A victory achieved in Kyoto for the opponents of disaster debris incineration in Kyoto, by protesting (including shouting down Minister Goshi Hosono, telling him to go back to where he belongs - that was fun to watch), attending the "town hall meetings" to argue against it, and petitioning.
It's not really that the Kyoto officials finally listened to the opponents (if they did they wouldn't admit), but the opponents, by protracting the process long enough, have made it irrelevant. The amount of disaster debris in Miyagi and Iwate has turned out to be much less, and the prefecture officials (with the exception of the governors who remain eager to distribute the debris) say they are able to process them (not even burning it) within the prefectures.

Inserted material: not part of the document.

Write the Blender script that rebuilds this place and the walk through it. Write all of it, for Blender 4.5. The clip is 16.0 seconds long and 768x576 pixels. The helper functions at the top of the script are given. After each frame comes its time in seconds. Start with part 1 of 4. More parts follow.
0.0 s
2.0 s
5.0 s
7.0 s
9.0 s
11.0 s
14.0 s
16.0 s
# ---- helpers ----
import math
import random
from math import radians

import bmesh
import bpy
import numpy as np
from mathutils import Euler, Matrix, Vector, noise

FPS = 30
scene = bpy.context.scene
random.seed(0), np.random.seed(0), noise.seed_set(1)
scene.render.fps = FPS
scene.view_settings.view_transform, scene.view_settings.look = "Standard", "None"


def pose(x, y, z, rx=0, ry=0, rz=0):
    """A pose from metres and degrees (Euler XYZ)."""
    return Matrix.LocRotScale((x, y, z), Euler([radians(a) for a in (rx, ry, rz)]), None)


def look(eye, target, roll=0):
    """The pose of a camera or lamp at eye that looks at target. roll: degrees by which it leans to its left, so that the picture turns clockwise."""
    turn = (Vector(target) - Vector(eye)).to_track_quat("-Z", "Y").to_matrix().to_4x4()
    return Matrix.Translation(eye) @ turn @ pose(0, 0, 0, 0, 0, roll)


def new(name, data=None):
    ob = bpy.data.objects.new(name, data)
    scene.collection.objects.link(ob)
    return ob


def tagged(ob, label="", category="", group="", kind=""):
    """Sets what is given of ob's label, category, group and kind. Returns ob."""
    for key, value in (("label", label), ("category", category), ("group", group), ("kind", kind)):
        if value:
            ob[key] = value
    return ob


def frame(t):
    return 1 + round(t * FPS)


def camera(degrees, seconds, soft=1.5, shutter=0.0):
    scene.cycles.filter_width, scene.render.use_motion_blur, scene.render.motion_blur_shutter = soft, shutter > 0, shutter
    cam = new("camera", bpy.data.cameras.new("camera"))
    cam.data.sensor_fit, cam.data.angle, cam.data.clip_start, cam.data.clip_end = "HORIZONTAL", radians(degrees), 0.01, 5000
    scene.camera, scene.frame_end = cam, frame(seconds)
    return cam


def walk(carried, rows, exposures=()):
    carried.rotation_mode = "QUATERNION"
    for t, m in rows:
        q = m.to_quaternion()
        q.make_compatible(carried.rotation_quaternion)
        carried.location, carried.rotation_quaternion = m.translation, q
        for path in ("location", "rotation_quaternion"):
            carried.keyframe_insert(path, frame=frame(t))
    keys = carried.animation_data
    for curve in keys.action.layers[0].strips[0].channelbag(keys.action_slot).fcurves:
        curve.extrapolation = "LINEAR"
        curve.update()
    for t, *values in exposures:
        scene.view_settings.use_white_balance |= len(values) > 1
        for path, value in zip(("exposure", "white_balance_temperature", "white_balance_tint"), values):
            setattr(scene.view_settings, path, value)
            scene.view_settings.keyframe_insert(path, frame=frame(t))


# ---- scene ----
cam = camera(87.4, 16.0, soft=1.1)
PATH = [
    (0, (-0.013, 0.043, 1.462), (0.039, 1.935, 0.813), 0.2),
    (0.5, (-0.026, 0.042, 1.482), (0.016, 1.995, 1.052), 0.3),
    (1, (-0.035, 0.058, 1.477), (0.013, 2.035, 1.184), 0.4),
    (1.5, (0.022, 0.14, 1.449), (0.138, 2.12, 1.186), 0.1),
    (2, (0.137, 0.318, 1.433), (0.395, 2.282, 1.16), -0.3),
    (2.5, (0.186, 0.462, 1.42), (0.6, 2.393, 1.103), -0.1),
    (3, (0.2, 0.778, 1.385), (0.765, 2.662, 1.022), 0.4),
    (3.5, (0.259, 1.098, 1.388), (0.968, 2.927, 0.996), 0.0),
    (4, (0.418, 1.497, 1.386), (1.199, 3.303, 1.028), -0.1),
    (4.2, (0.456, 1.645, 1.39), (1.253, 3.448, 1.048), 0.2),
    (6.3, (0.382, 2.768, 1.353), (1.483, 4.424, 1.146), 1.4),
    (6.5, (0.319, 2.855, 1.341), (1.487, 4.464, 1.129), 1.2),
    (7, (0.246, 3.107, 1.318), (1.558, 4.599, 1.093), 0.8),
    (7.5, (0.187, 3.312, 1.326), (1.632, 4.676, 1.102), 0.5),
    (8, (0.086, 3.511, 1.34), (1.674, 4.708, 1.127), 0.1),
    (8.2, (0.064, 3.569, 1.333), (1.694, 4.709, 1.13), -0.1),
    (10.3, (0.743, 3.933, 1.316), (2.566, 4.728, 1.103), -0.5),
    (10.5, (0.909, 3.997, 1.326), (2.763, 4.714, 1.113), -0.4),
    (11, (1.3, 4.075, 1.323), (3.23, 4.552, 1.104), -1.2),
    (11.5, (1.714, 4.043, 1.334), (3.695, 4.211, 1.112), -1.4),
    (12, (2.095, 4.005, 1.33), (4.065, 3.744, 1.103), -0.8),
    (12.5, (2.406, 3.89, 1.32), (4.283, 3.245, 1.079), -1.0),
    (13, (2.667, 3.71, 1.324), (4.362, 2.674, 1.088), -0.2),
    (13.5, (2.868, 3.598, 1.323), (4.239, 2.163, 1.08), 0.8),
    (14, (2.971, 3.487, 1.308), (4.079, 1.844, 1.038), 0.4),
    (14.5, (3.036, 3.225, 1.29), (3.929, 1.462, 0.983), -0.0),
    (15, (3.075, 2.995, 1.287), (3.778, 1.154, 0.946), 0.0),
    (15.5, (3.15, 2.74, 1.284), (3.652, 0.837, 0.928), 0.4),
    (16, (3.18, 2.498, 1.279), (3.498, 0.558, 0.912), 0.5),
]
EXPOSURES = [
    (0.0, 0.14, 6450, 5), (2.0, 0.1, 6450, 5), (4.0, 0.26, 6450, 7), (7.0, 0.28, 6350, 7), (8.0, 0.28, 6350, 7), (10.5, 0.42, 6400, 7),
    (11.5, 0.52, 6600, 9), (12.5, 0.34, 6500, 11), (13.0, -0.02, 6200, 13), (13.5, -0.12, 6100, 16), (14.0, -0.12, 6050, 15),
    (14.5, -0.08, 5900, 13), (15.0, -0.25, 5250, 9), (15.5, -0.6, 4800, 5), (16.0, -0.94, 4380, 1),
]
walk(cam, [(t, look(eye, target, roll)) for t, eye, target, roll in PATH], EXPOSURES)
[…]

Kyoto City has formally abandoned the idea of bringing in the disaster debris and incinerating it, and says it will focus on other ways to help the recovery of the disaster-affected areas. As the result, there will be no municipalities in Kyoto Prefecture that will accept and burn the debris with radioactive materials from the Fukushima nuclear accident, asbestos, arsenic, hexavalent chromium (from the tsunami damage).

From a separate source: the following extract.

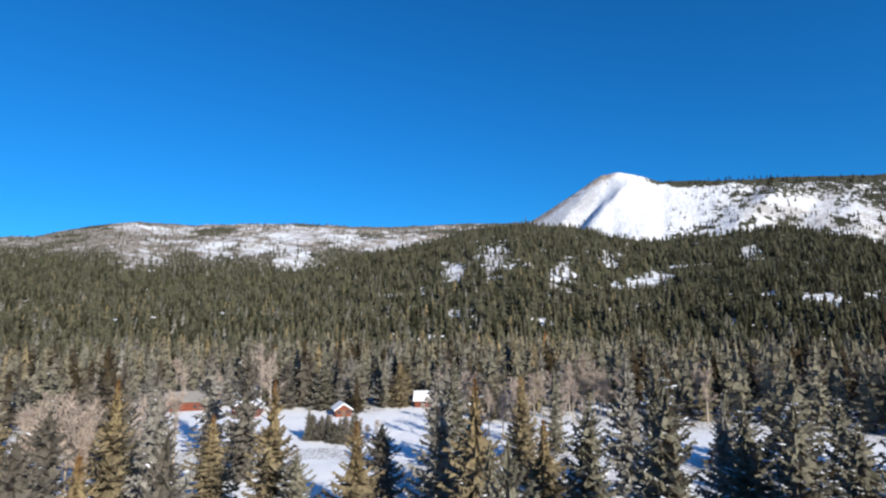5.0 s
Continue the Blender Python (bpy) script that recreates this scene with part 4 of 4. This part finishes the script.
def belt(name, kind, n, r0, r1, high, spread, tone, seed, label, variants, broad):
    fa, fr = wr.uniform(-300, 62, n), (wr.uniform(r0, r1, n) if r0 > 800 else np.sqrt(wr.uniform(r0 * r0, r1 * r1, n)))
    fx, fy = -np.sin(np.radians(fa)) * fr, np.cos(np.radians(fa)) * fr
    fz, fw = land(fa, fr)
    limit = np.array([1900.0] + [h["far"] for h in HILLS.values()])[fw]
    m = (woods(fx, fy, fz, fw) > wr.uniform(0, 1, n)) & (fr < limit * 0.995)
    # on the flat only the first rows can be told apart
    m &= (fw > 0) | (wr.uniform(0, 1, n) < np.clip(1.4 - fr / 900, 0.3, 1))
    up = np.degrees(np.arctan2(fz - EYE, fr))
    keep = np.ones(n)
    for k, share in (("burnt_hills", np.maximum(0.06 + 0.94 * smooth(-204, -222, fa), smooth(0.6, 0.0, up))), ("valley_bench", 0.45),
                     ("white_dome", 1 - 0.7 * smooth(-143, -149, fa))):
        keep = np.where(fw == NAMES.index(k) + 1, share, keep)
    m &= wr.uniform(0, 1, n) < keep
    fx, fy, fz, fr, fw = fx[m], fy[m], fz[m], fr[m], fw[m]
    tall = (wr.normal(high, spread, len(fx)) * (1 - 0.3 * smooth(r0, r1, fr))).clip(5, 20)
    fa = np.degrees(np.arctan2(-fx, fy))
    fa = np.where(fa > 62, fa - 360, fa)
    low_hill = np.isin(fw, [NAMES.index(k) + 1 for k in ("burnt_hills", "brown_hill")])
    tall = np.where(low_hill, tall * 0.72, tall)
    tint = tint_for(fx, fy, wr)
    # side-lit slopes: more shade put into the tint
    tint = np.where(tint > -0.3, np.maximum(tint - 0.1 - 0.14 * smooth(-85, -125, fa), -0.28), tint).clip(-1, 1) * tone
    deep = np.isin(fw, [NAMES.index(k) + 1 for k in ("valley_bench", "white_dome", "burnt_hills", "dark_peaks", "lake_hills")])  # far hills' woods, their shade put into a darker tint
    tint = np.where(deep, wr.uniform(-0.38, -0.15, len(fx)), tint)
    high_up = np.degrees(np.arctan2(fz - EYE, fr)) > 4.6 + 0.04 * np.abs(fa + 50) + wr.normal(0, 0.5, len(fx)) - 2.4 * smooth(-34, -22, fa)
    aspen = (fw == NAMES.index("long_ridge") + 1) & high_up & (wr.uniform(0, 1, len(fx)) < 0.7)
    tint = np.where(aspen, wr.uniform(-0.75, -0.5, len(fx)), tint)
    woods_mesh(name, kind, fx, fy, fz - 0.5, tall, tint, seed, label, variants, broad)


belt("far_woods", "far", 32000, 345, 900, 15.5, 2.6, 0.9, 5, "spruce forest over the valley and lower hills", 10, 1.5)
belt("distant_woods", "speck", 100000, 900, 2320, 14.5, 2.4, 0.7, 6, "distant spruce trees over the snowy upper hills", 10, 1.5)

# ---------------------------------------------------------------- bare aspens and willows round the meadow


def bare_tree(seed, H, R, name, label, category, group, stems=1, twigs=1000):
    rand = np.random.default_rng(seed)
    root = new(name)
    V, T, LV, LT = [], [], [], []
    tips = []
    for k in range(stems):
        lean = np.array([rand.uniform(-0.1, 0.1), rand.uniform(-0.1, 0.1)]) * (H if stems > 1 else 0.3 * H)
        v, t = taper([(0, 0, -0.3), (lean[0] * 0.4, lean[1] * 0.4, 0.4 * H), (lean[0], lean[1], 0.92 * H)], [0.018 * H / stems ** 0.5, 0.012 * H / stems ** 0.5, 0.02], 6)
        LT += (t + len(LV)).tolist()
        LV += v.tolist()
        for j in range(11):
            u = rand.uniform(0.3, 0.85)
            a = rand.uniform(0, 6.28)
            base = np.array([lean[0] * u, lean[1] * u, H * u])
            tip = base + np.array([math.cos(a), math.sin(a), 0]) * R * rand.uniform(0.5, 0.95) * (1.15 - u * 0.7) + np.array([0, 0, H * rand.uniform(0.12, 0.26)])
            v, t = taper([base, (base + tip) / 2 - np.array([0, 0, 0.02 * H]), tip], [0.006 * H, 0.004 * H, 0.01], 4)
            LT += (t + len(LV)).tolist()
            LV += v.tolist()
            tips.append((base, tip))
    for k in range(twigs):
        p0, p1 = tips[int(rand.integers(len(tips)))]
        p = p0 + (p1 - p0) * rand.uniform(0.25, 1.05)
        d = np.array([rand.normal(0, 0.6), rand.normal(0, 0.6), rand.uniform(0.2, 1.1)])
        l = 0.09 * H * rand.uniform(0.5, 1.2)
        s2 = np.array([rand.normal(), rand.normal(), rand.normal()])
        s2 = s2 / np.linalg.norm(s2) * rand.uniform(0.04, 0.085)
        b = len(V)
        V += [p - s2, p + s2, p + d * l]
        T.append((b, b + 1, b + 2))
    part("trunk", quick_mesh("trunk", np.array(LV), np.array(LT), [ASPEN_BARK], soft=True), root)
    part("crown", quick_mesh("crown", np.array(V), np.array(T), [TWIGS]), root)
    return tagged(root, label, category, group)


ASPENS = [bare_tree(61, 15, 3.4, "bare_aspen", "leafless beige aspen with a fuzzy twig crown", "tree", "bare trees round the meadow"),
          bare_tree(62, 15, 2.8, "bare_aspen", "leafless beige aspen with a fuzzy twig crown", "tree", "bare trees round the meadow"),
          bare_tree(63, 15, 3.9, "bare_aspen", "leafless pinkish-grey cottonwood with spreading twigs", "tree", "bare trees round the meadow", 3, 800)]
WILLOW = bare_tree(64, 2.6, 1.1, "willow_shrub", "low grey-brown willow shrub in meadow snow", "shrub", "willows on the meadow", 6, 420)
# clumps: bearing, distance, spread, count, height
CLUMPS = [(-84, 180, 8, 6, 14), (-93, 178, 8, 5, 14), (-83.5, 188, 8, 5, 13), (-49.0, 206, 2, 3, 12), (-37, 106, 7, 5, 16), (-34, 130, 9, 3, 15), (-39, 112, 6, 3, 14), (-36, 118, 9, 3, 15), (-41, 135, 8, 3, 14), (-53.4, 196, 5, 3, 19), (-73, 178, 9, 6, 13), (-75.5, 148, 6, 7, 13), (-80, 152, 6, 7, 12), (-78, 190, 10, 7, 13), (-82, 172, 8, 5, 12), (-86, 215, 8, 5, 15),
          (-95, 240, 8, 4, 17), (-46, 240, 10, 4, 14), (-100, 205, 8, 3, 14), (-148, 190, 6, 2, 14), (-27, 300, 14, 6, 14), (-31, 112, 5, 3, 14)]
arand = np.random.default_rng(33)
for az, r, spread, count, high in CLUMPS:
    c = bearing(az, r)
    for k in range(count):
        x, y = c.x + arand.normal(0, spread), c.y + arand.normal(0, spread)
        z, _ = land(math.degrees(math.atan2(-x, y)) + np.zeros(1), np.zeros(1) + math.hypot(x, y))
        k2 = high / 15 * arand.uniform(0.8, 1.15)
        copy_thing(ASPENS[int(arand.integers(3))], pose(x, y, float(z[0]) - 0.1, 0, 0, arand.uniform(0, 360)) @ Matrix.Scale(k2, 4))
for k in range(34):
    az, r = arand.uniform(-64, -50), arand.normal(150, 7)
    if k > 22:
        az, r = arand.uniform(-90, -72), arand.normal(152, 9)
    p = bearing(az, r)
    copy_thing(WILLOW, pose(p.x, p.y, float(floor_height(p.x, p.y)) - 0.05, 0, 0, arand.uniform(0, 360)) @ Matrix.Scale(arand.uniform(0.7, 1.3), 4))
for k in (*ASPENS, WILLOW):
    for o in (*k.children_recursive, k):
        bpy.data.objects.remove(o)

# ---------------------------------------------------------------- log cabins


def box_into(bm, x0, x1, y0, y1, z0, z1, bevel=0.0):
    made = bmesh.ops.create_cube(bm, size=1.0)["verts"]
    bmesh.ops.scale(bm, vec=(x1 - x0, y1 - y0, z1 - z0), verts=made)
    bmesh.ops.translate(bm, vec=((x0 + x1) / 2, (y0 + y1) / 2, (z0 + z1) / 2), verts=made)
    if bevel:
        edges = {e for v in made for e in v.link_edges}
        bmesh.ops.bevel(bm, geom=list(edges), offset=bevel, segments=2, affect="EDGES")


def bm_part(name, bm, mat, parent, label=""):
    me = bpy.data.meshes.new(name)
    bm.to_mesh(me)
    bm.free()
    me.materials.append(mat)
    return part(name, me, parent, label)


def solid(name, parent, mat, *size, bevel=0.03, label=""):
    bm = bmesh.new()
    box_into(bm, *size, bevel)
    return bm_part(name, bm, mat, parent, label)


def prism(name, parent, mat, profile, y0, y1, label=""):
    """A profile in x and z drawn out along y."""
    bm = bmesh.new()
    ring = [[bm.verts.new((x, y, z)) for x, z in profile] for y in (y0, y1)]
    n = len(profile)
    for i in range(n):
        bm.faces.new((ring[0][i], ring[0][(i + 1) % n], ring[1][(i + 1) % n], ring[1][i]))
    bm.faces.new(ring[0][::-1])
    bm.faces.new(ring[1])
    bmesh.ops.recalc_face_normals(bm, faces=bm.faces)
    return bm_part(name, bm, mat, parent, label)


def cabin(az, r, turn, wide, deep, eaves, rise, label, porch=False, chimney=True, roof_snow=0.35, roof=None):
    """A gabled log cabin: gable ends along y, the door in the end towards -y."""
    root = new("log_cabin")
    w, d = wide / 2, deep / 2
    rows = int(eaves / 0.28)
    wall = solid("wall", root, LOGS, -w, w, -d, d, -0.4, eaves)
    for k in range(rows):  # half-round log courses standing proud on the four sides
        z = 0.1 + k * 0.28
        bm = bmesh.new()
        for sx in (-1, 1):
            box_into(bm, sx * w - 0.06, sx * w + 0.06, -d - 0.25, d + 0.25, z, z + 0.24, 0.05)
        for sy in (-1, 1):
            box_into(bm, -w - 0.25, w + 0.25, sy * d - 0.06, sy * d + 0.06, z + 0.02, z + 0.26, 0.05)
        bm_part("log_course", bm, LOGS, wall)
    prism("gable", root, LOGS, [(-w, eaves), (w, eaves), (0, eaves + rise)], -d, d)
    o, t = 0.6, 0.16
    slope = rise / w
    for sgn in (-1, 1):
        prism("roof_slab", root, roof or PLANK, [(0, eaves + rise), (sgn * (w + o), eaves - o * slope), (sgn * (w + o), eaves - o * slope + t), (0, eaves + rise + t)], -d - o, d + o)
        if roof_snow:
            q = roof_snow
            prism("roof_snow", root, LOAD, [(0, eaves + rise + t + 0.004), (sgn * (w + o + 0.1), eaves - (o + 0.1) * slope + t + 0.004),
                                            (sgn * (w + o + 0.12), eaves - (o + 0.1) * slope + t + q * 0.8), (sgn * (w + o - 0.3), eaves - (o - 0.3) * slope + t + q),
                                            (0, eaves + rise + t + q)], -d - o - 0.08, d + o + 0.08, "thick white snow on the roof")
    door = solid("door", root, PLANK, -0.45, 0.45, -d - 0.16, -d - 0.08, 0.05, 2.05)
    solid("door_handle", door, STONE, 0.3, 0.36, -d - 0.22, -d - 0.16, 1.0, 1.12, bevel=0.01)
    for x in (-w * 0.6, w * 0.6):
        win = solid("window", root, PLANK, x - 0.55, x + 0.55, -d - 0.14, -d - 0.07, 1.0, 2.0)
        solid("pane", win, PANE, x - 0.45, x + 0.45, -d - 0.155, -d - 0.143, 1.1, 1.9, bevel=0.0)
    for y in (-d * 0.45, d * 0.45):
        for sx in (-1, 1):
            win = solid("window", root, PLANK, min(sx * (w + 0.07), sx * (w + 0.14)), max(sx * (w + 0.07), sx * (w + 0.14)), y - 0.6, y + 0.6, 1.0, 2.0)
            solid("pane", win, PANE, min(sx * (w + 0.143), sx * (w + 0.155)), max(sx * (w + 0.143), sx * (w + 0.155)), y - 0.5, y + 0.5, 1.1, 1.9, bevel=0.0)
    if porch:
        prism("porch_roof", root, PLANK, [(0, eaves + 0.25), (w * 0.8, eaves - 0.55), (w * 0.8, eaves - 0.4), (0, eaves + 0.4), (-w * 0.8, eaves - 0.4), (-w * 0.8, eaves - 0.55)], -d - 2.4, -d - 0.62)
        prism("porch_snow", root, LOAD, [(0, eaves + 0.41), (w * 0.83, eaves - 0.42), (w * 0.83, eaves - 0.15), (0, eaves + 0.68), (-w * 0.83, eaves - 0.15), (-w * 0.83, eaves - 0.42)], -d - 2.5, -d - 0.7,
              "white snow on the porch roof")
        for x in (-w * 0.72, w * 0.72):
            solid("post", root, LOGS, x - 0.1, x + 0.1, -d - 2.25, -d - 2.05, -0.3, eaves - 0.3)
    if chimney:
        solid("chimney", root, STONE, w * 0.35, w * 0.35 + 0.7, 0.2, 0.9, eaves, eaves + rise + 1.0)
    p = bearing(az, r)
    root.matrix_world = pose(p.x, p.y, float(floor_height(p.x, p.y)), 0, 0, turn)
    return tagged(root, label, "cabin", "cabins by the meadow")


cabin(-51.4, 192, -60, 8.0, 9.0, 2.6, 2.4, "red log cabin with snowy porch roof by the meadow", porch=True)
cabin(-45.8, 212, 30, 9.5, 20, 3.2, 2.6, "long red cabin with a swept grey roof", roof_snow=0.0, roof=STONE)
cabin(-69.3, 198, 18, 7.0, 11, 2.3, 2.2, "brown log cabin with a deep snow roof in tree shade", roof_snow=0.45)
cabin(-60.3, 184, -50, 4.6, 6, 2.2, 1.5, "small dark red shed behind spruce trunks", chimney=False)
cabin(-87.5, 216, -92, 6.5, 8, 2.5, 1.2, "red cabin with a flat snowy roof among aspens", chimney=False)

That leaves Osaka and Kitakyushu City in the western half of Japan that still adamantly insist on burning the debris which even the officials in the disaster-affected Iwate and Miyagi say may not be necessary at all.

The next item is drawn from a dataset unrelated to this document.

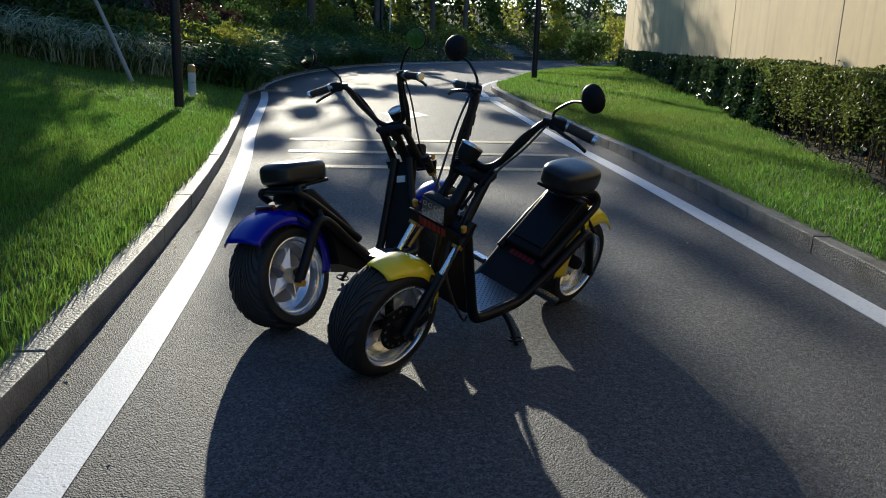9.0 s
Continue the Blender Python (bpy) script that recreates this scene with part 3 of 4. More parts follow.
    # pegs and stand
    for s in (-1, 1):
        peg = part("foot_peg", boxed((0.112, 0.040, 0.020), (0.0575, 0, 0), (0, 0, 0), 0.006), "rubber", root, "black rubber foot peg with metal studs")
        peg.matrix_basis = pose(s * 0.142, 0.45, 0.222, 0, 6, -12) if s > 0 else pose(s * 0.142, 0.45, 0.222, 0, 0, 192) @ pose(0, 0, 0, 0, 6, 0)
        bm = bmesh.new()
        for k in range(8):
            for j in range(3):
                add_box(bm, (0.0100, 0.0105, 0.027), (0.014 + k * 0.0128, -0.0125 + j * 0.0125, 0))
        part("peg_studs", bm, "chrome", peg, smooth=False)
        part("peg_bolt", tubed([(-0.02, 0, 0.004), (0.012, 0, 0.0)], 0.009, 8, 1), "steel", peg)
    foot = Vector((-0.262, 0.692, (0.012 - base[2][3] + 0.262 * base[2][0]) / base[2][2]))
    st = part("kickstand", tubed([(-0.118, 0.64, 0.150), (-0.185, 0.655, 0.150 + (foot.z - 0.150) * 0.45), foot], 0.010, 8, 4), "black_paint", root)
    loop = [foot + Vector((0.018 - 0.030 * math.sin(a), -0.012 - 0.030 * math.cos(a), 0.014 + 0.012 * math.sin(a))) for a in (2 * math.pi * k / 10 for k in range(11))]
    part("stand_loop", tubed(loop, 0.0045, 6, 2), "black_paint", st)
    part("stand_bracket", boxed((0.03, 0.06, 0.03), (-0.108, 0.645, 0.150), (0, 0, 0), 0.005), "steel", root)
    # ---- steering: everything turns about the raked head axis
    head = Vector((0, 1.010, 0.640))
    axis = Vector((0, 0.905 - 1.195, 0.80 - 0.40)).normalized()
    turn = Matrix.Translation(head) @ Matrix.Rotation(radians(steer), 4, axis) @ Matrix.Translation(-head)

    def sp(nm, bm, material, label="", parent=None, smooth=True, bevel=0.0, m=None):
        ob = part(nm, bm, material, parent or root, label, smooth, bevel)
        ob.matrix_basis = (turn if parent is None else Matrix.Identity(4)) @ (m or Matrix.Identity(4))
        return ob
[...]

From Kyoto Shinbun (7/25/2012):
Kyoto City to shelve the plan to process disaster debris
Kyoto City, which had been planning for disposal of disaster debris from Miyagi, decided to shelve the plan to accept the debris on July 25. The Ministry of the Environment informed the city on July 25 that the ministry would not request the cooperation from the city because Miyagi Prefecture was likely to be able to process the debris within itself. As the result, there are no municipalities in Kyoto Prefecture that will accept the disaster debris.
According to the disaster debris process plan that Miyagi Prefecture announced on July 25, the prefecture would only request the disposal of flammable debris to the municipalities which are currently in the process of accepting or have already been accepting (Aomori, Yamagata, Fukushima, Ibaraki, Tokyo). [Fukushima??]
Kyoto City was planning to test burn the debris at 3 incineration plants in the city. In late May it set up a committee of experts to study the safety of the process.
Mayor Daisaku Kadokawa issued a comment, saying "We believe there is no need to accept the debris any more. We continue to hope for the earliest recovery, and support the disaster-affected areas in a variety of ways."
Within Kyoto Prefecture, Maizuru City and Kyotanba-cho were also preparing for the debris acceptance, but the Ministry of the Environment requested on July 3 that municipalities with the disposal capacity of less than several ten thousand tonnes per year should refrain from accepting the debris.
I have a feeling that these cities, denied of the debris and of the opportunity to enrich the cities (government subsidies, repairing and rebuilding aging incineration plants and final disposal sites at the government expense, jobs for their favorite contractors, etc.), may be rather upset with these residents who have opposed.